El diplomático y escritor Carles Casajuana (San Cugat, Barcelona, 1954) utiliza en El último hombre que hablaba catalán un esquema narrativo conocido: una novela dentro de otra novela. La novela real, dicho para entendernos, junta a su vez a dos escritores cuya situación, según leemos, tiene paralelismo con una obra de Bernard Malamud: viven en un edificio que el propietario quiere derribar. Uno los escritores, Ramón Balaguer, funcionario en excedencia, sufre el acoso del dueño de la casa; el otro, Miquel Rovira, vigilante nocturno en un garaje, es okupa del inmueble. Las desavenencias entre ambos dan pie a una relación que afecta a asuntos amorosos y literarios. Las reticencias acerca de sus respectivos escritos se saldan en fructífera colaboración involuntaria.

Noticias de los libros en marcha de Ramón y Miquel alimentan la otra novela, dentro de la que ocupa destacado lugar la historia que Miquel está escribiendo sobre el descubrimiento de un profesor americano experto en lenguas muertas. El profesor se relame por haber localizado a un hablante todavía vivo del extinto catalán y acude a entrevistarle. El argumento futurista se interesa en saber qué razones habrían llevado a la desaparición del idioma.

Aunque las dos tramas de El último hombre... sean muy distintas, se ensamblan bien por el común tono divertido. Ambas se sostienen en una fina ironía que contribuye tanto a quitarle solemnidad a las disputas de los escritores como a desdramatizar el que podría ser espinoso tema de las relaciones entre castellano y catalán en Cataluña. La irrealidad de la situación planteada por la novela de Miquel permite a Casajuana abordar con desenfado el comentario de los comportamientos sociales que explicarían esa situación.

Las relaciones entre Ramón y Miquel pertenecen a un terreno bien preciso, el costumbrismo crítico. El acoso inmobiliario se muestra con el justo punto de comprensión hacia la víctima como para que tenga algo de testimonio solidario. Los rifirrafes técnico-literarios de la pareja se integran en la trama y proponen al lector no pocas cuestiones jugosas del oficio de escribir. Además las relaciones de los protagonistas como varias chicas no ocultan una amable sátira de usos sociales contemporáneos. Con estos materiales se podría montar una comedia televisiva de situación.
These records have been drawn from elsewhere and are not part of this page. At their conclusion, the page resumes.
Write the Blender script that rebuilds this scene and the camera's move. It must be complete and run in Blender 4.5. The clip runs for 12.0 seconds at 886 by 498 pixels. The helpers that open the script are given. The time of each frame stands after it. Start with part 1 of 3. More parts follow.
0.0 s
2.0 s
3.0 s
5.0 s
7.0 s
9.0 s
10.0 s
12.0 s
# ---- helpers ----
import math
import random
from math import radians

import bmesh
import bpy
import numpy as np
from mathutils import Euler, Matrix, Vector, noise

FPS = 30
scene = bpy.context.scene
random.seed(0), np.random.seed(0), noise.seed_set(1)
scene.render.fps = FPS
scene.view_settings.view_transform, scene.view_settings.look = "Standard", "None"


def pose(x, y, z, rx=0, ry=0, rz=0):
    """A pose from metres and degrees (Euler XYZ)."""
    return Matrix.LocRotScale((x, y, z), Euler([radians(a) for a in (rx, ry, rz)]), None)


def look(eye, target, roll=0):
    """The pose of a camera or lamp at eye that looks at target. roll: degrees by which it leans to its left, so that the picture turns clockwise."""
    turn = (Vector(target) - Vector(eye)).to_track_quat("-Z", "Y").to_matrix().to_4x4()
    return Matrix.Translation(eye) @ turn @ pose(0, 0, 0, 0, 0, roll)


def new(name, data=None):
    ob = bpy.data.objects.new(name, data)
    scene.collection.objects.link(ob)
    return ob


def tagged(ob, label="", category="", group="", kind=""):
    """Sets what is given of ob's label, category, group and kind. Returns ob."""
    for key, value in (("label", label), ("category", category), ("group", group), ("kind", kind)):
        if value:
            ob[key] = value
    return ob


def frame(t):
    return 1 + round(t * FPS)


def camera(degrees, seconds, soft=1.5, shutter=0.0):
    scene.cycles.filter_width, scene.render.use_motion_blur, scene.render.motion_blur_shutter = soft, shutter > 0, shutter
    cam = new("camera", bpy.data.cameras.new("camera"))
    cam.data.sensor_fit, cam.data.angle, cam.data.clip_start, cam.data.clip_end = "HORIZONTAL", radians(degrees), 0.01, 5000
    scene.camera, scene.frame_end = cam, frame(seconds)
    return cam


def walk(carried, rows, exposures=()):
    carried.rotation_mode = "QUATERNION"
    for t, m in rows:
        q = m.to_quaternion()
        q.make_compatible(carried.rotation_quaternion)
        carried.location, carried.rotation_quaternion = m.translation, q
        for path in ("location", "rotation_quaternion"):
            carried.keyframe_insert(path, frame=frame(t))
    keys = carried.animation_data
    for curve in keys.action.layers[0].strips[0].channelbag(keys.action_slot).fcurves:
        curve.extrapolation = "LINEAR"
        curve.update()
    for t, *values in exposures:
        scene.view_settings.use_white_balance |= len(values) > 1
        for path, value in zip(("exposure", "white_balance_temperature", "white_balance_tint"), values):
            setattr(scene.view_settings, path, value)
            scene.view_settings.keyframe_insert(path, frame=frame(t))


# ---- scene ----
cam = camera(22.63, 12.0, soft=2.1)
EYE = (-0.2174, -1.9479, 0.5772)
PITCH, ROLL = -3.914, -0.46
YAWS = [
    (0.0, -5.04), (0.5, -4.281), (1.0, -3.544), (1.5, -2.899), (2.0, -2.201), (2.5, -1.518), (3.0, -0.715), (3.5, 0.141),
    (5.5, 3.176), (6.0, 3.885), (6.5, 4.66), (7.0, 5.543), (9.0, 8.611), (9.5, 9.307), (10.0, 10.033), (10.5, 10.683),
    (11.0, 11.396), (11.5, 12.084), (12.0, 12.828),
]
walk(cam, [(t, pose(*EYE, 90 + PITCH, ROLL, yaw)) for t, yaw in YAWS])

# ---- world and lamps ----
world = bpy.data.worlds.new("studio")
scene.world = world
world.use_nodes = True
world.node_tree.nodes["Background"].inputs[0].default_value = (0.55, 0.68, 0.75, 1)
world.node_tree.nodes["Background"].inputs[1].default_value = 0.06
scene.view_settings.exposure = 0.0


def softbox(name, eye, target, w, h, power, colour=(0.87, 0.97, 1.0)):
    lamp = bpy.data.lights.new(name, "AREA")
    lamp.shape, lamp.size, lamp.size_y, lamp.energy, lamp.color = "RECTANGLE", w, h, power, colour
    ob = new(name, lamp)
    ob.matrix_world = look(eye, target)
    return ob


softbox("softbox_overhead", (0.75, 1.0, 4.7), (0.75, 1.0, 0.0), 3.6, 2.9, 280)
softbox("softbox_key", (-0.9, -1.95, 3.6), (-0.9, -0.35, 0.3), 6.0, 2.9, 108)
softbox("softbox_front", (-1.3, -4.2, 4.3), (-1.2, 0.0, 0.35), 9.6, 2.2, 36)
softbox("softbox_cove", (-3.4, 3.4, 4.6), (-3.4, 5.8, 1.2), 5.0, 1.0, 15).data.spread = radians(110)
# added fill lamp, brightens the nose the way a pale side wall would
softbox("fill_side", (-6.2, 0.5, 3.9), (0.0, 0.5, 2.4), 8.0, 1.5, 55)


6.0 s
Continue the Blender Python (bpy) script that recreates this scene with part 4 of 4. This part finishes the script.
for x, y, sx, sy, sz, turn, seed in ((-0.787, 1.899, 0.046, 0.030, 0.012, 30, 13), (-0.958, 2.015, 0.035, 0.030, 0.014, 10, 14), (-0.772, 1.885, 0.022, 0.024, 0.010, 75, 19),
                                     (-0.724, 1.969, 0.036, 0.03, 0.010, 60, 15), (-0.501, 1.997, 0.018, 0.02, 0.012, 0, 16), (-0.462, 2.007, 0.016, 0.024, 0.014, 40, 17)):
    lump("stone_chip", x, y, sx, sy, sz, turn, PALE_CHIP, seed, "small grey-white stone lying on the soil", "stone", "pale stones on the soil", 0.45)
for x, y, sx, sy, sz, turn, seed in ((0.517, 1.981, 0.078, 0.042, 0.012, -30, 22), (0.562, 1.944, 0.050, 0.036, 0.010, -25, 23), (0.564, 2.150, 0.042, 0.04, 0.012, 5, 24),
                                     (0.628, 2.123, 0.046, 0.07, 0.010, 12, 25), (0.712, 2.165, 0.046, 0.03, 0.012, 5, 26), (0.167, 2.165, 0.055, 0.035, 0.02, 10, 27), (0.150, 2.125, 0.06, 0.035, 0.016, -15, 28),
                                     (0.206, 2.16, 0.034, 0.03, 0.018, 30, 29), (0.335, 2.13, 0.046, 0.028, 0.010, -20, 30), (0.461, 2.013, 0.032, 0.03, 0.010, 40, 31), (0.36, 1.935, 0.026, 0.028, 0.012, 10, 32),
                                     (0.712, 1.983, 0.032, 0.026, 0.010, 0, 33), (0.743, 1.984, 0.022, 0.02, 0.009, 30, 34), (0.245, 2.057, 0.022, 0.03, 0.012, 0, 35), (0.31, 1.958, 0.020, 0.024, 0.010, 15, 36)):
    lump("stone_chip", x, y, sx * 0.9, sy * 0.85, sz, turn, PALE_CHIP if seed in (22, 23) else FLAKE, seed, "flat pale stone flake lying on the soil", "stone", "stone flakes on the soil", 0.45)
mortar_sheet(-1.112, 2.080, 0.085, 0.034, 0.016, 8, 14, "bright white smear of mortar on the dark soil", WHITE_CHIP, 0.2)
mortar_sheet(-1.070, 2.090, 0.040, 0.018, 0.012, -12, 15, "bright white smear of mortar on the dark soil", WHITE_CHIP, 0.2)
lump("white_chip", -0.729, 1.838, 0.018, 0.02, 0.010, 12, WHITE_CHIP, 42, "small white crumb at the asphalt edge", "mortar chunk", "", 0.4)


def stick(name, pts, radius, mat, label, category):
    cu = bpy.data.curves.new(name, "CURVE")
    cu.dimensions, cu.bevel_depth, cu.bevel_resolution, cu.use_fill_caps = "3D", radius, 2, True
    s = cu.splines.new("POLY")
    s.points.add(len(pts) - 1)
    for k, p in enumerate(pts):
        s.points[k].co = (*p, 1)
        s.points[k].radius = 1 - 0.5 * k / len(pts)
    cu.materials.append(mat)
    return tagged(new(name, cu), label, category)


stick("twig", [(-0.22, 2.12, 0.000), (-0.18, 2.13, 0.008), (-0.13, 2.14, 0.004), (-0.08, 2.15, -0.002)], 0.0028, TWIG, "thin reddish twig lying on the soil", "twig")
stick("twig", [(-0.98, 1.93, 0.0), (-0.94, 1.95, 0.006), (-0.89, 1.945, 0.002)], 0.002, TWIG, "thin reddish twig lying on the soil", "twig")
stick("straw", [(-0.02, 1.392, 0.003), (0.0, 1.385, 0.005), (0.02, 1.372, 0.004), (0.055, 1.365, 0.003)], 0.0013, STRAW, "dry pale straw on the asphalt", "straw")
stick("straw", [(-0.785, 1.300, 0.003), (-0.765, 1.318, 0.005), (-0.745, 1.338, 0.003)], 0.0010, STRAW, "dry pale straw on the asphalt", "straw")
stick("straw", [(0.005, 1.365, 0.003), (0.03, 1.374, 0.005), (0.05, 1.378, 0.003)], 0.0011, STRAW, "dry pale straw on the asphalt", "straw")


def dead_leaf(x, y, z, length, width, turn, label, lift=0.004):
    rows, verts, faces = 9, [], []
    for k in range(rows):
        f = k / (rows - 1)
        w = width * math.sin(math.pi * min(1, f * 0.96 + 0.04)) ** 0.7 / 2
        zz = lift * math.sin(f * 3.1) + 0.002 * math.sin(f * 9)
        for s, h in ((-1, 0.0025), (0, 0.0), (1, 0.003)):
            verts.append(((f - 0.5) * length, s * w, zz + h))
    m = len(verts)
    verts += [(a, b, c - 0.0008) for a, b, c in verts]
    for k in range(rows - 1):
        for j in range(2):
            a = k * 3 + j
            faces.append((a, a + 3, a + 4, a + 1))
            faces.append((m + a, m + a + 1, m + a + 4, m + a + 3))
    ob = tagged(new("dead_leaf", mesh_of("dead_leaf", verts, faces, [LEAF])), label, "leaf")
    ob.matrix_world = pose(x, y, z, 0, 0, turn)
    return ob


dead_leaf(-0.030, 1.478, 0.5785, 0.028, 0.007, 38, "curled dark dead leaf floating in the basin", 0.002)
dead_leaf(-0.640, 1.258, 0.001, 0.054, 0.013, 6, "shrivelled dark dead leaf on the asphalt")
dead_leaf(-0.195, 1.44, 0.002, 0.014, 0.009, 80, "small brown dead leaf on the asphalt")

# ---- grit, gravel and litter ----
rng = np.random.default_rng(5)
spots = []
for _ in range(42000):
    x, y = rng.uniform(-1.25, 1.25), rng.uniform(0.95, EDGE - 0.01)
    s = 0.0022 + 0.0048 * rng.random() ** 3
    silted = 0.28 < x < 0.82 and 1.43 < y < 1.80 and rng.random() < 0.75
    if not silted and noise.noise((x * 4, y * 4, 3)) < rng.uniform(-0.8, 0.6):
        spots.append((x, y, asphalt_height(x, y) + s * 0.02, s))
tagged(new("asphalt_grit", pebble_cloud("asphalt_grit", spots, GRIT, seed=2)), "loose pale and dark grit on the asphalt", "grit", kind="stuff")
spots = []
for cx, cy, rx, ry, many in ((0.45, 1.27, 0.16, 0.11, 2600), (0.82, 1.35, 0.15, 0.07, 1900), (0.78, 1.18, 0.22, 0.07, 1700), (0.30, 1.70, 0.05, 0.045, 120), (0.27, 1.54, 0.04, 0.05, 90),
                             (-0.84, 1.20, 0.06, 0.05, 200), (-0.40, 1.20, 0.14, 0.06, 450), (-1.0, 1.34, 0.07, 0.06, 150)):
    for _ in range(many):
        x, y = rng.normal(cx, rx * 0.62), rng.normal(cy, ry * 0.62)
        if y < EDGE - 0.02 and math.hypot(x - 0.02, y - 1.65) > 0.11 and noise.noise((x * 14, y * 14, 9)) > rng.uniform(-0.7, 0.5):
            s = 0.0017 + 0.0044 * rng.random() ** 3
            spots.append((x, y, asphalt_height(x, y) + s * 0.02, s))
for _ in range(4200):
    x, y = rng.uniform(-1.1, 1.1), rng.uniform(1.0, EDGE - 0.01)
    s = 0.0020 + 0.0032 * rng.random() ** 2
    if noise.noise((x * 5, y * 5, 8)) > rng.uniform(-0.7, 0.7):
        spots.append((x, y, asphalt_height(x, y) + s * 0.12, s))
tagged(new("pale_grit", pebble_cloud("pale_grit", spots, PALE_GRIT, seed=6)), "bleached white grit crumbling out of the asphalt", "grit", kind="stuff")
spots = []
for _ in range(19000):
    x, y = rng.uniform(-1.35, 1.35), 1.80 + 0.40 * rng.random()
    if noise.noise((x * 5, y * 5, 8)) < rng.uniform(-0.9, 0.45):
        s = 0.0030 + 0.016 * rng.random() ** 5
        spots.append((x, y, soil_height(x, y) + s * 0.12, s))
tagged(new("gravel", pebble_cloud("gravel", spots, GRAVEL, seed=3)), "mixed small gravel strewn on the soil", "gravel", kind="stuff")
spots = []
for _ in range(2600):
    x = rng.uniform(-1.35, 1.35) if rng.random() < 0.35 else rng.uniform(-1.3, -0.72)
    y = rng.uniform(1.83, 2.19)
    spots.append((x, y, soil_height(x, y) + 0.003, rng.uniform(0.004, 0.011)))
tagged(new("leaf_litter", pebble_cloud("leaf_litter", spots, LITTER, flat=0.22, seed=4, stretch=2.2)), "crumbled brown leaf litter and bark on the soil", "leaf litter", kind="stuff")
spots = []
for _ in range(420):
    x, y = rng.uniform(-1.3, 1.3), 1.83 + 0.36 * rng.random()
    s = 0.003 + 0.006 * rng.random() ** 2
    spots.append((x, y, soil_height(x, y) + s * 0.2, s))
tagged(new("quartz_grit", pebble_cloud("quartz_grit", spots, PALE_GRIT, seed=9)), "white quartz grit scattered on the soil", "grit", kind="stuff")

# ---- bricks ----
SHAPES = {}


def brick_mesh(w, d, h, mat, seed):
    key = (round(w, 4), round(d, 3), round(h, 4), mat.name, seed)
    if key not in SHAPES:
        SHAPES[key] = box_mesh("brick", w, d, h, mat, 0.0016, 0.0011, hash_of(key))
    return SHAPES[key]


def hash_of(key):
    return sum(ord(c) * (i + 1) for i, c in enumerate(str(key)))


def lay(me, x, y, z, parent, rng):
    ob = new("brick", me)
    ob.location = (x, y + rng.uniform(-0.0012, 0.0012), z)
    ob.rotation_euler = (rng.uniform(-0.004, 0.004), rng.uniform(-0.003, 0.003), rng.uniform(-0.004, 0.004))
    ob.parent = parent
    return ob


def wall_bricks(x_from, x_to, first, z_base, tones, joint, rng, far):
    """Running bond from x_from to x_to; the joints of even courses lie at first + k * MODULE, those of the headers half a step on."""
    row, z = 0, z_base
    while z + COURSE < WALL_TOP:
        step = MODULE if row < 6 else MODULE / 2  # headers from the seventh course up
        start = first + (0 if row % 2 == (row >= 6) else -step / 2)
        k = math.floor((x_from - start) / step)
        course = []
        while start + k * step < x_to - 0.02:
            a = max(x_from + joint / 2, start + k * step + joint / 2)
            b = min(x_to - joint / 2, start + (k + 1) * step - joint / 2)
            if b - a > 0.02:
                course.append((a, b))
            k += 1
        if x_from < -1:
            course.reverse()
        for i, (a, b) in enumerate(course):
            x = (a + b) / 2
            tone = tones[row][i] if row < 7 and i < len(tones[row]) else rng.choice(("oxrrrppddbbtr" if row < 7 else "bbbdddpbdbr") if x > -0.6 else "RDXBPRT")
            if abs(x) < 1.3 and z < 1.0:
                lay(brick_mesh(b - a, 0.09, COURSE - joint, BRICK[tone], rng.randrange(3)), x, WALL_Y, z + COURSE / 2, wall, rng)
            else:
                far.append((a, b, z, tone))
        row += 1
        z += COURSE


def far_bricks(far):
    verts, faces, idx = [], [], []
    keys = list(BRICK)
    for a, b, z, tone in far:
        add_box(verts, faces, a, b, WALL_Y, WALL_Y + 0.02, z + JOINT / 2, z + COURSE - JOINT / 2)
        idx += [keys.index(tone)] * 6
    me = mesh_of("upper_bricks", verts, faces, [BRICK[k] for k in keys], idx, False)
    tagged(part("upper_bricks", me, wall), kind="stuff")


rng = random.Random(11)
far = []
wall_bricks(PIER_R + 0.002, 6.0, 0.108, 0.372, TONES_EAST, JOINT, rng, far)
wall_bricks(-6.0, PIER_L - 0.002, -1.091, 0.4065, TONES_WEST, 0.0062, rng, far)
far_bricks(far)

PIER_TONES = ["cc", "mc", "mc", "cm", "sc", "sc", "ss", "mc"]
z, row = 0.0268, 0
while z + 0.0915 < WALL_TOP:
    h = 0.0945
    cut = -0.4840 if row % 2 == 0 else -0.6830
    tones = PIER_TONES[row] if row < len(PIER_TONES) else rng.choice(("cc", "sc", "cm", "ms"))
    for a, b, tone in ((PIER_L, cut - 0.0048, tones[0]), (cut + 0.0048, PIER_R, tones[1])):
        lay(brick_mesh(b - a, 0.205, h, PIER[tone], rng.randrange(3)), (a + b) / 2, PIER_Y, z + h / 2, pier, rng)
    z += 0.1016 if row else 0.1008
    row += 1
Todo ello circula con fluidez por la novela gracias a su concepción tradicional y a un estilo directo y ágil, de apariencia sencilla, pero trabajado y expresivo. Lo contrario de la prosa benetiana con la que se entretiene Ramón. El acierto en el tono festivo global convierte El último hombre que hablaba catalán, obra menor y sin muchas pretensiones, en una muy digna novela de lectura amena.